- WHAT TO PRODUCE -
Print the listing from its top line through the line containing "import math", nothing more, and leave out the pictures.
====
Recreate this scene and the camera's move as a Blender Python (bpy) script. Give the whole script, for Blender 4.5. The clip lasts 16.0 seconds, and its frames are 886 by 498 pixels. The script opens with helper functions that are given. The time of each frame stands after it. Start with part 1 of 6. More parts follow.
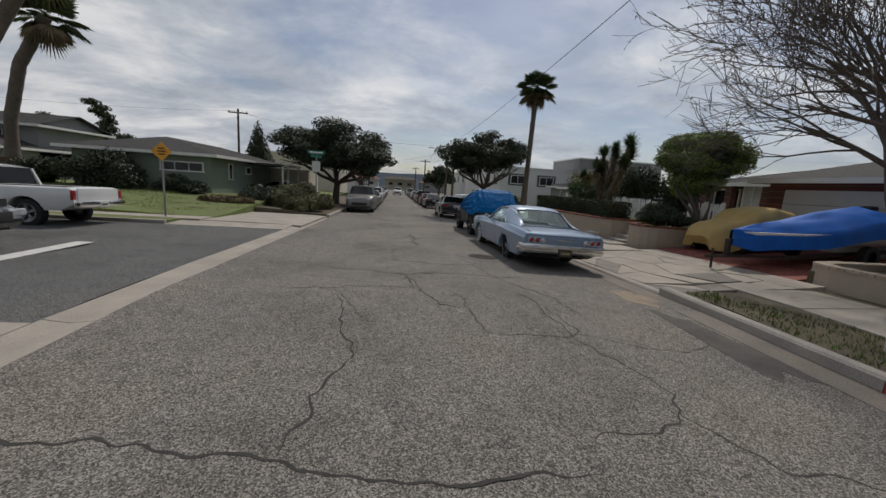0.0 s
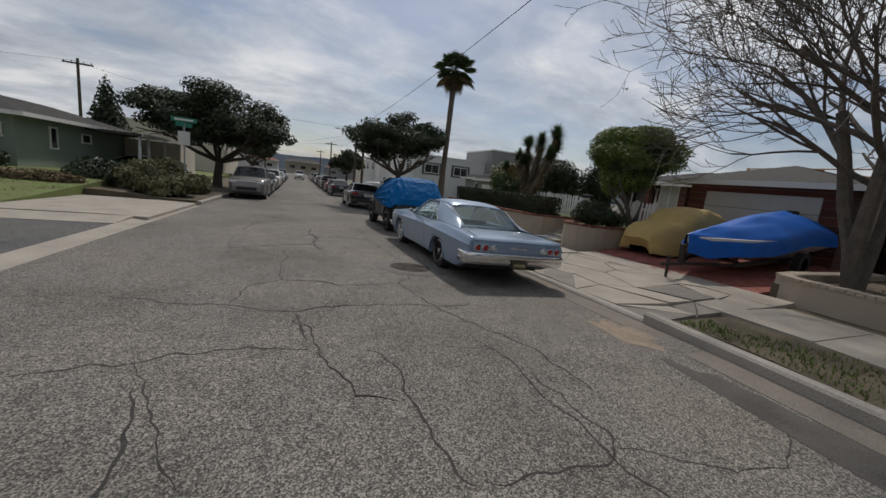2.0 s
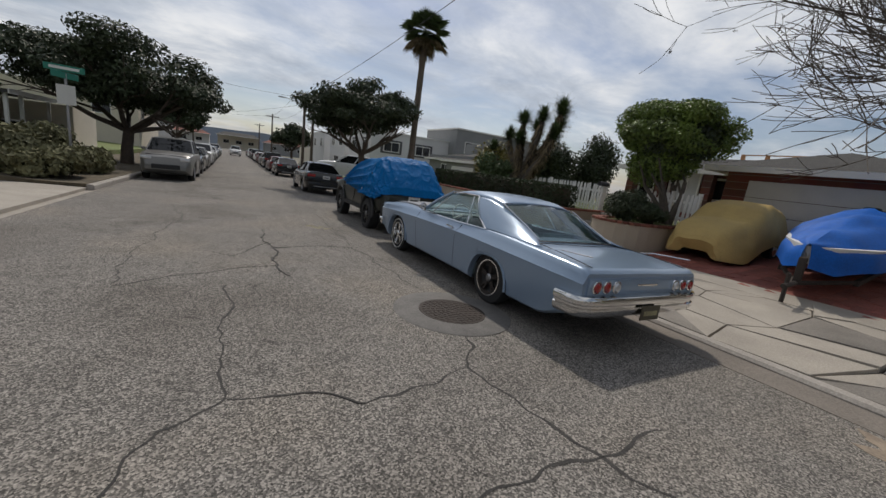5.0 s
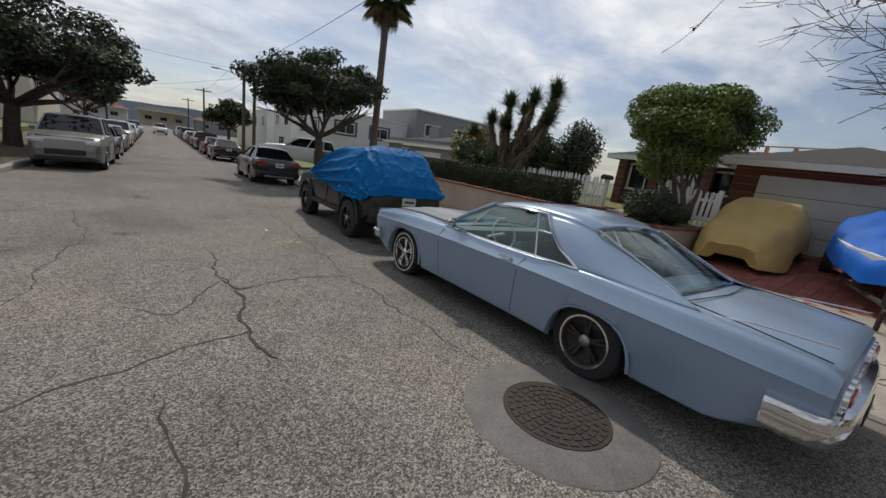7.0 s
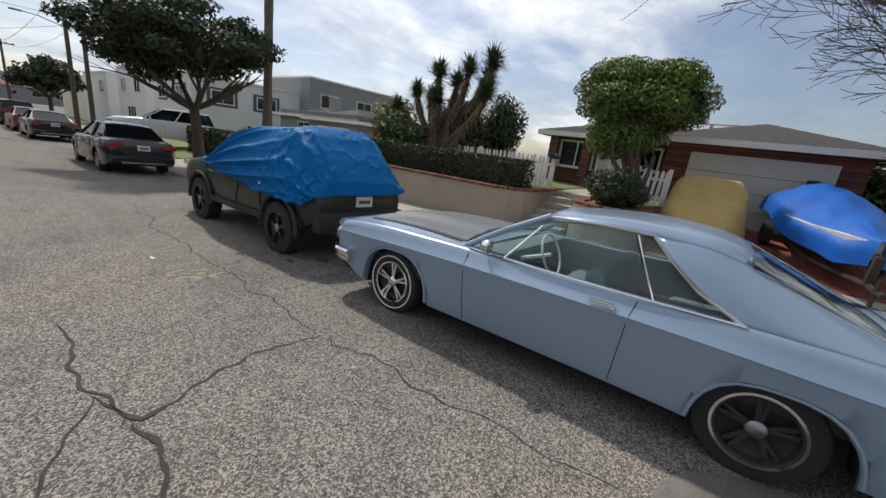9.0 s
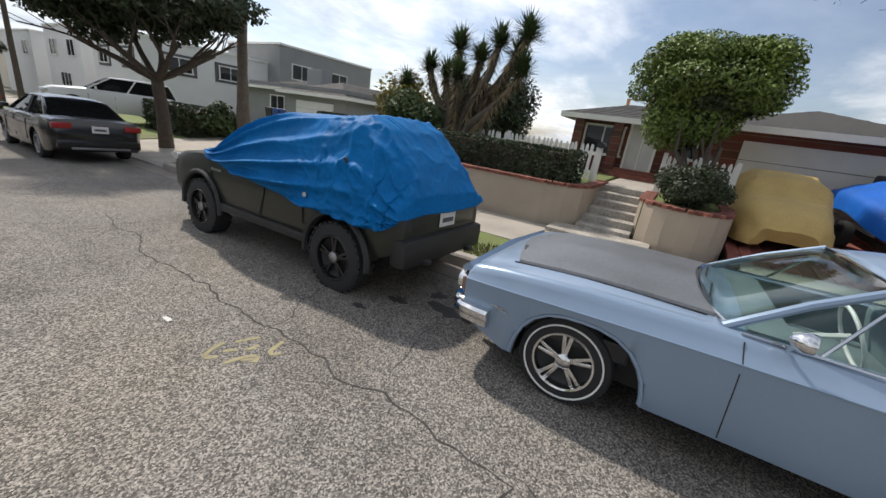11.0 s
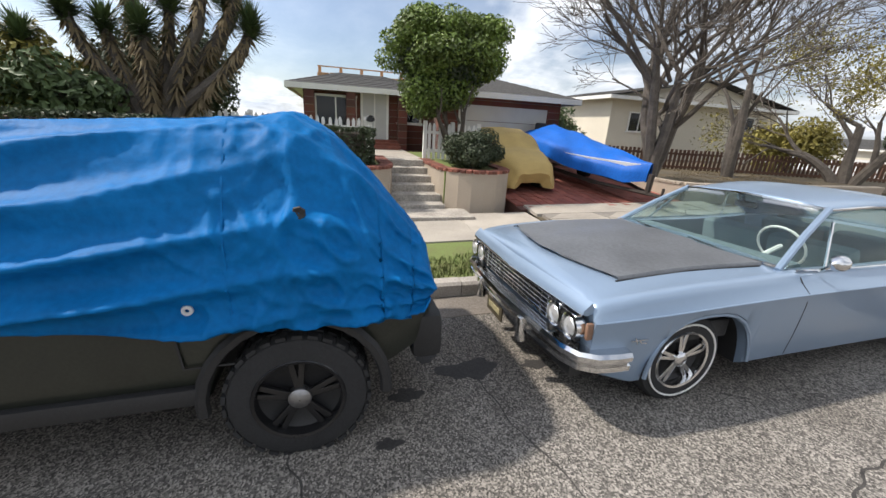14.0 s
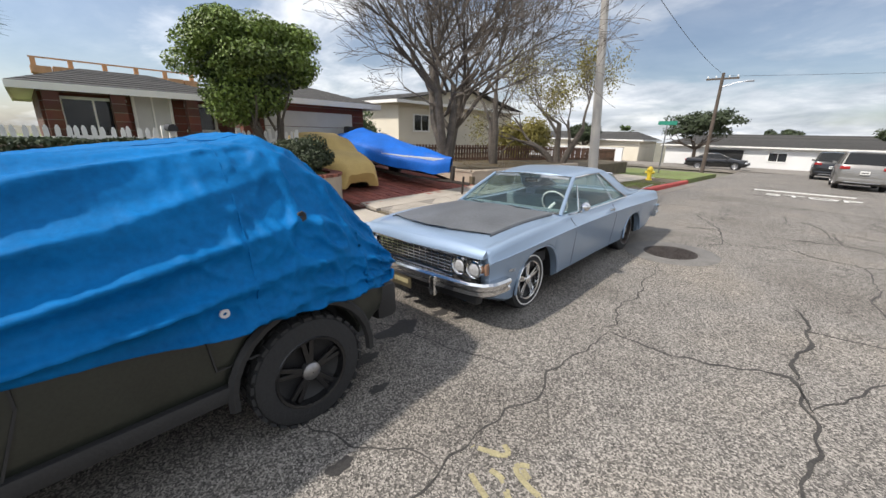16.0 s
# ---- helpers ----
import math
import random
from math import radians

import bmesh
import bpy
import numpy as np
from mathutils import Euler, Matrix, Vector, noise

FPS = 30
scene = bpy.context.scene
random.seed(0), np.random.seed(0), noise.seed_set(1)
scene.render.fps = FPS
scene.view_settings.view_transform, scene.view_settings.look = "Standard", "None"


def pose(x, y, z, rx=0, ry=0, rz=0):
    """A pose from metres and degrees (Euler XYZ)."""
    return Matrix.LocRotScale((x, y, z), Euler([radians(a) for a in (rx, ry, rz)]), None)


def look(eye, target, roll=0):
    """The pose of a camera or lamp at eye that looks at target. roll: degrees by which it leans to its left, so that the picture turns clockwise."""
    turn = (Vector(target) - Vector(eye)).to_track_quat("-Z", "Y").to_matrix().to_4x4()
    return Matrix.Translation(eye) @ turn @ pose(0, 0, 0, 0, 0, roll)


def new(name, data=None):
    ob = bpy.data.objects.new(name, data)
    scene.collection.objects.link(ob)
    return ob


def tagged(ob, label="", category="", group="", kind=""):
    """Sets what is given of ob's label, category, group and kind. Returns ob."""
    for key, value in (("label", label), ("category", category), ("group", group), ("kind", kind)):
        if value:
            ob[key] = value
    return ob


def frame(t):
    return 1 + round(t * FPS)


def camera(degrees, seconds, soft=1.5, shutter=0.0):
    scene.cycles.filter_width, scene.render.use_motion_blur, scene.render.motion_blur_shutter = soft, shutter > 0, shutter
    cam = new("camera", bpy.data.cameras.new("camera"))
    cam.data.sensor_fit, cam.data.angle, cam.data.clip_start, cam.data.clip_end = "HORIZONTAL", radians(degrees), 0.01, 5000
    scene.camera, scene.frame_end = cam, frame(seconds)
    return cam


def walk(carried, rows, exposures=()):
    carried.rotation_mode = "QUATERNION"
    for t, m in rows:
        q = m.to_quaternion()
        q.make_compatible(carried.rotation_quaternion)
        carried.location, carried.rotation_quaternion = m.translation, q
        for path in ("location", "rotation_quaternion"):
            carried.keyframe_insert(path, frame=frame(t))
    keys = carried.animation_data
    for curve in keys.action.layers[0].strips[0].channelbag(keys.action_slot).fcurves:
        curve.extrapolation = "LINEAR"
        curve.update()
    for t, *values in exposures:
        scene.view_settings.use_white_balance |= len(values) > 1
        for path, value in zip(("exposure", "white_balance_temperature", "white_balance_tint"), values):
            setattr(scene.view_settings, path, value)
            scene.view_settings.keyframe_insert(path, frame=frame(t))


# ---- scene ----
cam = camera(99.5, 16.0)
PATH = [
    (0, (-0.282, 2.712, 1.653), (-0.007, 4.665, 1.322), 3.8),
    (0.5, (-0.215, 3.337, 1.682), (0.114, 5.282, 1.352), 4.5),
    (1, (-0.177, 3.971, 1.655), (0.282, 5.89, 1.327), 5.1),
    (1.5, (-0.038, 4.563, 1.621), (0.57, 6.438, 1.282), 5.1),
    (2, (-0.045, 5.169, 1.604), (0.697, 6.994, 1.255), 6.3),
    (2.5, (0.011, 5.682, 1.573), (0.714, 7.519, 1.211), 5.8),
    (3, (-0.05, 6.293, 1.563), (0.662, 8.121, 1.175), 6.6),
    (3.5, (-0.025, 6.866, 1.547), (0.767, 8.658, 1.148), 7.3),
    (4, (-0.1, 7.406, 1.522), (0.772, 9.16, 1.117), 7.8),
    (4.5, (-0.07, 7.955, 1.505), (0.849, 9.683, 1.095), 7.6),
    (5, (-0.167, 8.472, 1.507), (0.822, 10.16, 1.09), 7.4),
    (7.5, (-0.188, 11.089, 1.61), (1.095, 12.544, 1.126), 7.8),
    (8, (-0.176, 11.554, 1.589), (1.209, 12.912, 1.103), 7.4),
    (10.5, (0.249, 14.32, 1.665), (1.918, 15.238, 1.055), 8.3),
    (11, (0.223, 14.819, 1.642), (1.865, 15.771, 1.013), 8.2),
    (11.5, (0.333, 15.244, 1.639), (2.018, 16.121, 1.013), 8.2),
    (12, (0.37, 15.711, 1.65), (2.119, 16.458, 1.031), 8.2),
    (12.5, (0.484, 16.122, 1.658), (2.299, 16.695, 1.043), 8.5),
    (13, (0.434, 16.611, 1.685), (2.31, 16.921, 1.064), 8.5),
    (13.5, (0.737, 17.015, 1.579), (2.649, 16.972, 0.994), 4.6),
    (14, (1.011, 17.41, 1.615), (2.833, 16.873, 0.99), 3.4),
    (14.5, (0.951, 17.804, 1.662), (2.651, 16.941, 1.056), 1.5),
    (15, (0.801, 18.113, 1.657), (2.413, 17.07, 1.096), -1.3),
    (15.5, (0.716, 18.398, 1.642), (2.205, 17.18, 1.096), -1.4),
    (16, (0.766, 18.614, 1.665), (2.07, 17.214, 1.084), 1.5),
]
walk(cam, [(t, look(eye, target, roll)) for t, eye, target, roll in PATH],
     [(0, -0.6), (3, -0.55), (5, -0.4), (8, -0.1), (10.5, 0.38), (12.5, 0.45), (14, 0.8), (16, 0.72)])

# ---- light ----
SUN_AZ, SUN_EL = 22.0, 50.0      # degrees from +y towards +x, and above the horizon
world = bpy.data.worlds.new("sky")
scene.world = world
world.use_nodes = True
wn, wl = world.node_tree.nodes, world.node_tree.links
bg = wn["Background"]
sky = wn.new("ShaderNodeTexSky")
sky.sky_type, sky.sun_disc = "NISHITA", False
sky.sun_elevation, sky.sun_rotation = radians(SUN_EL), radians(SUN_AZ)
tc = wn.new("ShaderNodeTexCoord")
sep = wn.new("ShaderNodeSeparateXYZ")
wl.new(tc.outputs["Generated"], sep.inputs[0])


def wmath(op, a, b=None):
    n = wn.new("ShaderNodeMath")
    n.operation = op
    if op == "MULTIPLY_ADD":
        n.inputs[2].default_value = 0.035
    for k, v in enumerate((a, b)):
        if v is None:
            continue
        if isinstance(v, (int, float)):
            n.inputs[k].default_value = v
        else:
            wl.new(v, n.inputs[k])
    return n.outputs[0]


up = wmath("ADD", wmath("MAXIMUM", sep.outputs[2], 0.0), 0.2)
comb = wn.new("ShaderNodeCombineXYZ")
wl.new(wmath("DIVIDE", sep.outputs[0], up), comb.inputs[0])
wl.new(wmath("DIVIDE", sep.outputs[1], up), comb.inputs[1])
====
- EXERCISE RESPONSE -
Recreate this scene and the camera's move as a Blender Python (bpy) script. Give the whole script, for Blender 4.5. The clip lasts 16.0 seconds, and its frames are 886 by 498 pixels. The script opens with helper functions that are given. The time of each frame stands after it. Start with part 1 of 6. More parts follow.
0.0 s
2.0 s
5.0 s
7.0 s
9.0 s
11.0 s
14.0 s
16.0 s
# ---- helpers ----
import math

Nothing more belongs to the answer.